I had been coding in Scala for several months before I was forced again to do some stuff in PHP. I have realized that for my project it would be handy to have parser combinators ready in this language.

I have found the Loco implementation however I was greatly disappointed by that (especially due to the fact that it is insanely verbose compared to Scala).

I started to implement parser combinators in PHP myself using second order functions. An example of regular expression parser follows:

interface Result {};
class Success implements Result { function __construct($payload, $next) { $this->payload = $payload; $this->next = $next; } }
class Failure implements Result { function __construct($payload, $next) { $this->payload = $payload; $this->next = $next; } }

function r($regex) {
  return function($input) use ($regex) {
    if(preg_match($regex, $input, $matches)) {
      return new Success($matches[0], substr($input, strlen($matches[0])));
    } else {
      return new Failure('Did not match', $input);
    }
  };
}

And the cons as an example of a combinator:

function consF($fn) {
  $args = array_slice(func_get_args(), 1);
  return function($input) use ($fn, $args) {
    $matches = array();
    foreach($args as $p) {
      $r = $p(ltrim($input));
      if($r instanceof Failure) return $r;

      $input = $r->next;
      $matches[] = $r->payload;
    }

    return new Success($fn($matches), $input);
  };
}

This allows me to write a parser quite compactly - like this:

$name = r('/^[A-Z][a-z]*/');
$full_name = consF(function($a) { return $a; }, $name, $name);

The problem arises when the grammar needs to be recursive - in such case I can not order the variables such that all variables are defined once I use them. Eg. for writing a grammar that would parse input of brackets like (()()) I would need something like this:

$brackets = alt('()', cons('(', $brackets, ')'));

where the alt combinator succeeds if one of the alternatives succeeds. Passing the variable as a reference should solve it, however the new versions of PHP requires that the passing by reference is indicated in the function declaration - which is not possible when using a function with variable number of arguments.

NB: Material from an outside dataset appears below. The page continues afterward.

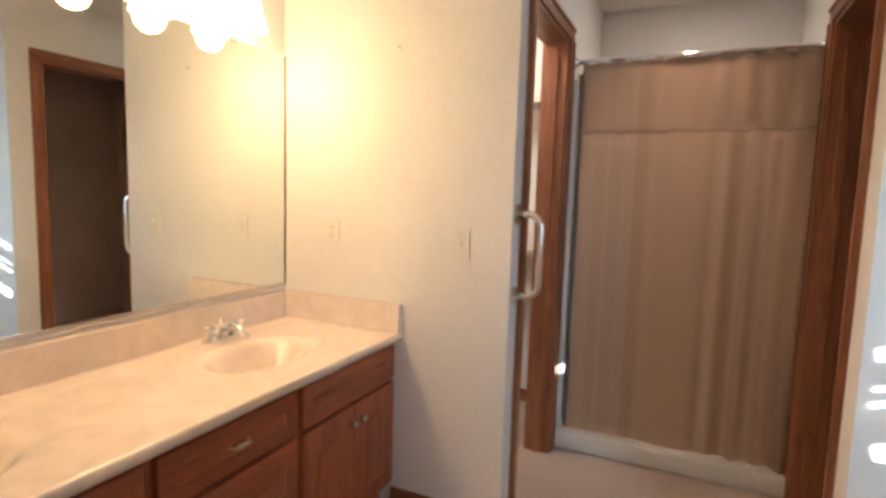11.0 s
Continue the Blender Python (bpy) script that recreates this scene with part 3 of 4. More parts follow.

I have solved this issue by passing a function as argument like this:

function($input) {
  $fn = $GLOBALS['brackets'];
  return $fn($input);
}

However this is really nasty and it requires the parsers to be defined in the topmost scope (which is also not a good idea).

Could you please give me some trick which would help me to overcome this issue without the need of too much of additional code while defining the grammar?

Thanks